The results showed that composite resin and GIC restorations performed similarly concerning discoloration when used after SDF application in caries-infected teeth. When applied immediately after SDF, the composite restoration performed slightly better than GIC. However, when restorations were applied two weeks after SDF application, both performed similarly and resulted in the least amount of discoloration from baseline. The mean Δ E 2000′s for BL to T4 measurements in the composite and GIC groups were 17.4 and 14.4, respectively, which is consistent with staining results in a similarly-designed laboratory study of dentin discoloration due to SDF application, demonstrating clinical significance in terms of preservation of aesthetics (Sayed et al., 2019).

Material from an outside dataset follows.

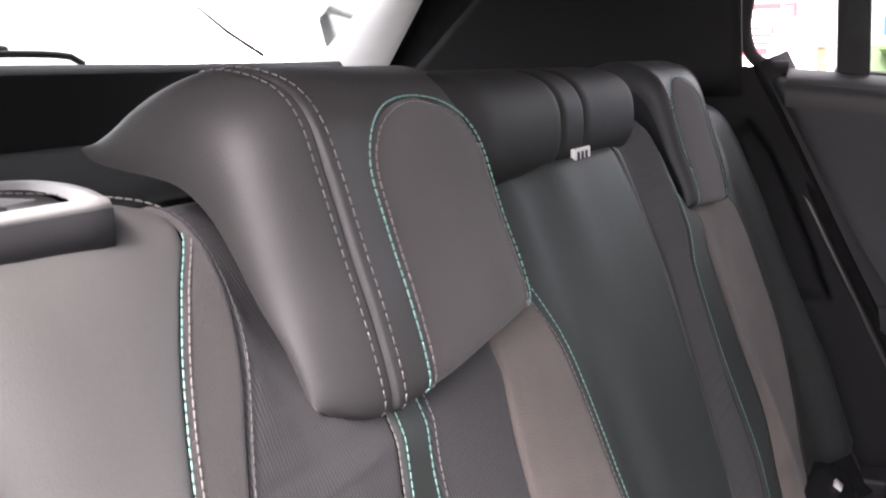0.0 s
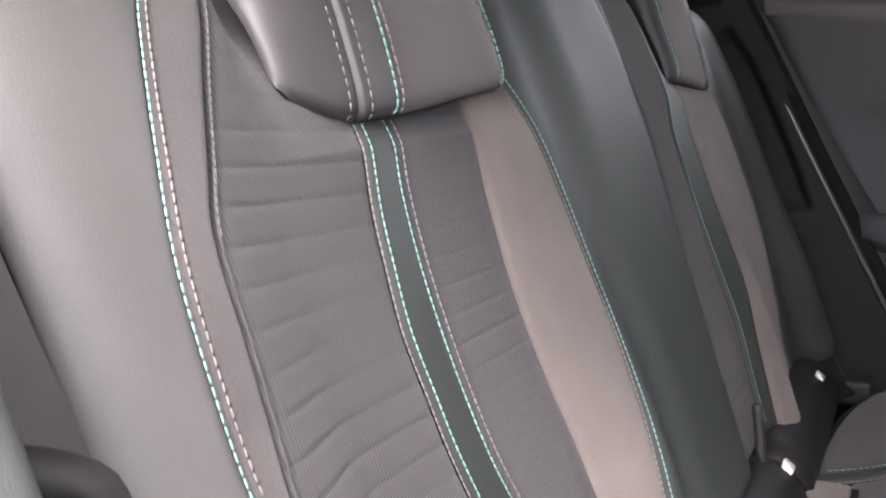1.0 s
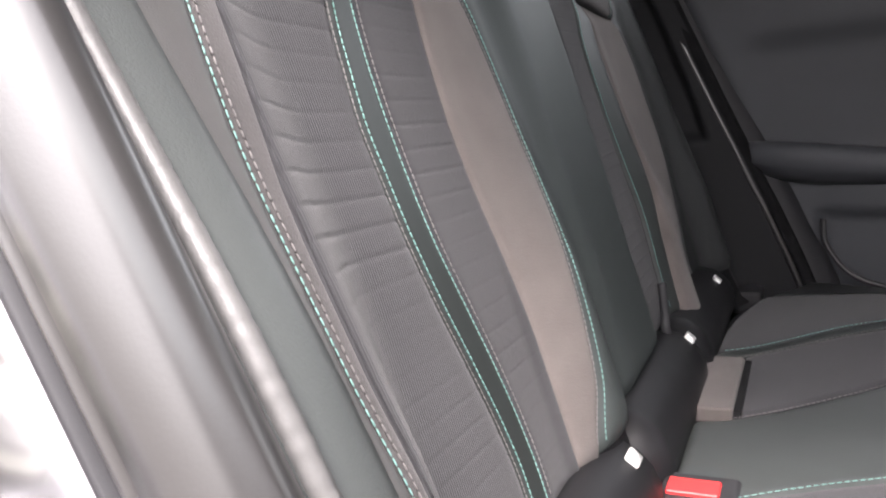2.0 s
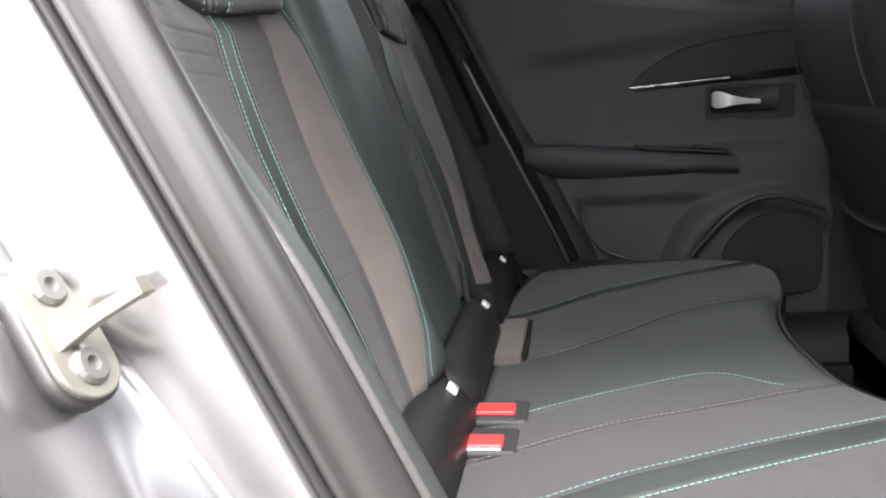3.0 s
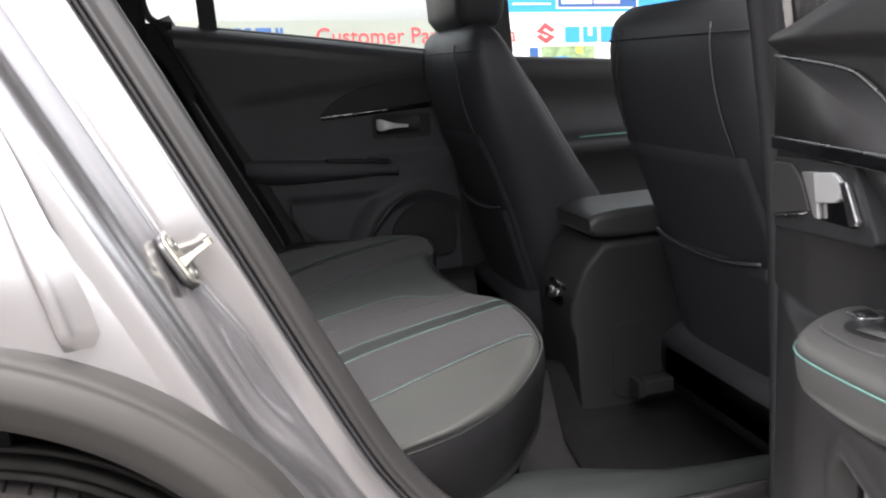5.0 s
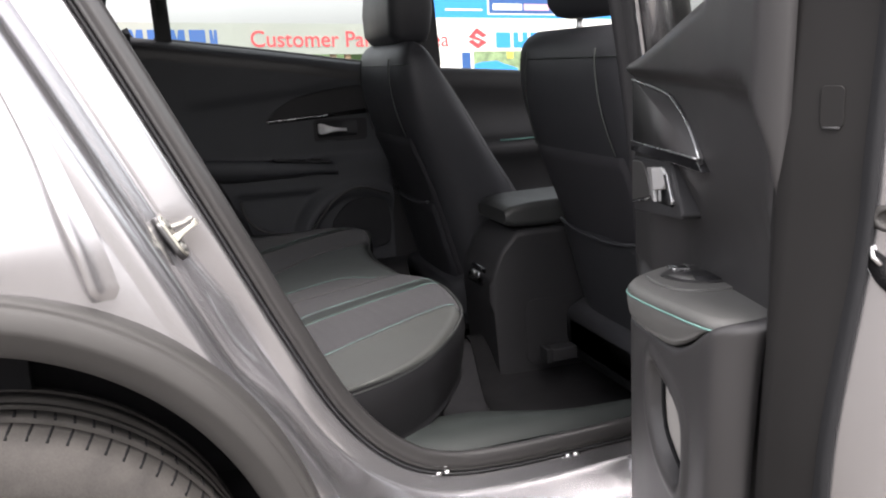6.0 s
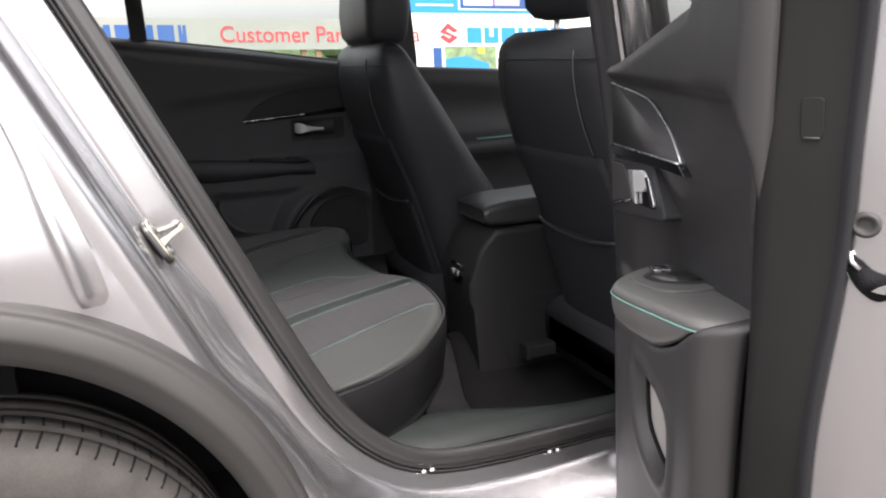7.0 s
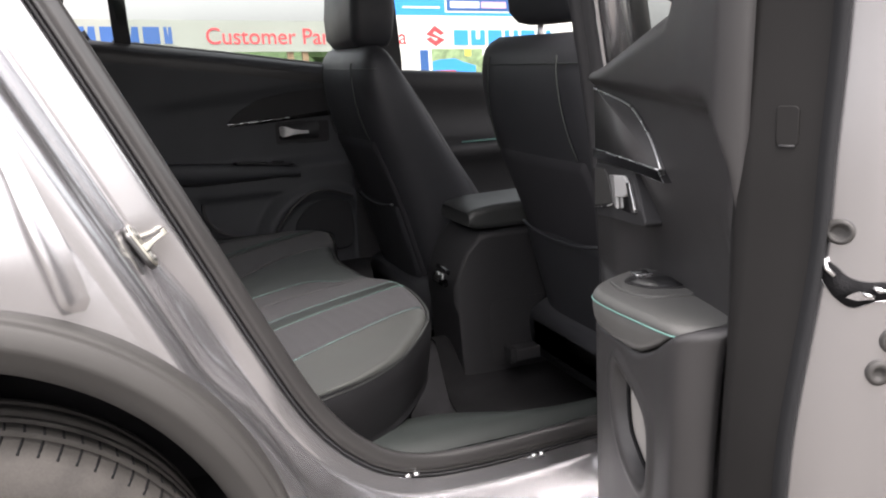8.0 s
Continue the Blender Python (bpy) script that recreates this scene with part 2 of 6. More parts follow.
def bell(t, mid, half):
    u = (t - mid) / half
    return (1 - u * u) ** 2 if abs(u) < 1 else 0.0


def empty(name, label, category, at=(0, 0, 0), group="", kind=""):
    e = new(name)
    e.location = at
    e.empty_display_size = 0.1
    return tagged(e, label, category, group, kind)


def make(name, verts, faces, mat, parent=None, label="", flat=False, bevel=0.0, thick=0.0, sub=0):
    """One mesh object; parts are given in world metres and hang under their parent."""
    me = bpy.data.meshes.new(name)
    me.from_pydata([tuple(v) for v in verts], [], faces)
    me.materials.append(mat)
    bm = bmesh.new()
    bm.from_mesh(me)
    bmesh.ops.remove_doubles(bm, verts=bm.verts, dist=1e-6)
    bmesh.ops.recalc_face_normals(bm, faces=bm.faces)
    bm.to_mesh(me)
    bm.free()
    if not flat:
        me.polygons.foreach_set("use_smooth", [True] * len(me.polygons))
    ob = new(name, me)
    if thick:
        m = ob.modifiers.new("thickness", "SOLIDIFY")
        m.thickness, m.offset = thick, 0
    if bevel:
        m = ob.modifiers.new("edges", "BEVEL")
        m.width, m.segments, m.limit_method = bevel, 3, "ANGLE"
        m.angle_limit = radians(35)
        m.harden_normals = False
    if sub:
        m = ob.modifiers.new("round", "SUBSURF")
        m.levels = m.render_levels = sub
    if not flat and bevel:
        w = ob.modifiers.new("normals", "WEIGHTED_NORMAL")
        w.keep_sharp = False
    if parent:
        hang(ob, parent)
    if label:
        ob["label"] = label
    return ob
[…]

These findings suggest that this timing variation is a viable approach to reducing discoloration after SDF application in caries patients without reducing SDF’s caries-arresting effects. However, in order to be validated, these findings would need to be replicated in actual patients. Currently, there are no particular recommendations regarding the timing of restoration application after SDF. Current American Dental Association (ADA) clinical practice guidelines on nonrestorative treatments for carious lesions include the application of 38% SDF and note that these are often used in conjunction with restorative treatments, but do not recommend specific restorations or timing (Slayton et al., 2018).

In pediatric patients, the main concern with applying SDF two weeks before restorations would be that the anti-caries action of the SDF would be disrupted. Further, it is unclear what impact routine exposures of food, saliva, and oral hygiene products to the caries lesion would have in the two weeks between the SDF application and restoration. If these laboratory results are replicated in the field, the clinical guidelines should be updated to include this delay between the application of SDF and restoration. An additional practical concern is that requiring two appointments runs the risk that the second procedure – the restoration – will not occur. The logistics of two appointments as opposed to one are also complicated by the risks posed specifically in pediatric dentistry by the COVID-19 pandemic (Al-Halabi et al., 2020).

Conclusion

In this laboratory study, delaying the application of restoration after SDF by two weeks resulted in significantly less discoloration of caries-infected teeth compared to immediate restoration application. Future studies should examine the efficacy of this restoration schedule in clinical populations and the feasibility of using this approach to reduce SDF-related tooth discoloration in pediatric caries patients.

Declaration of Competing Interest

The authors declare that they have no known competing financial interests or personal relationships that could have appeared to influence the work reported in this paper.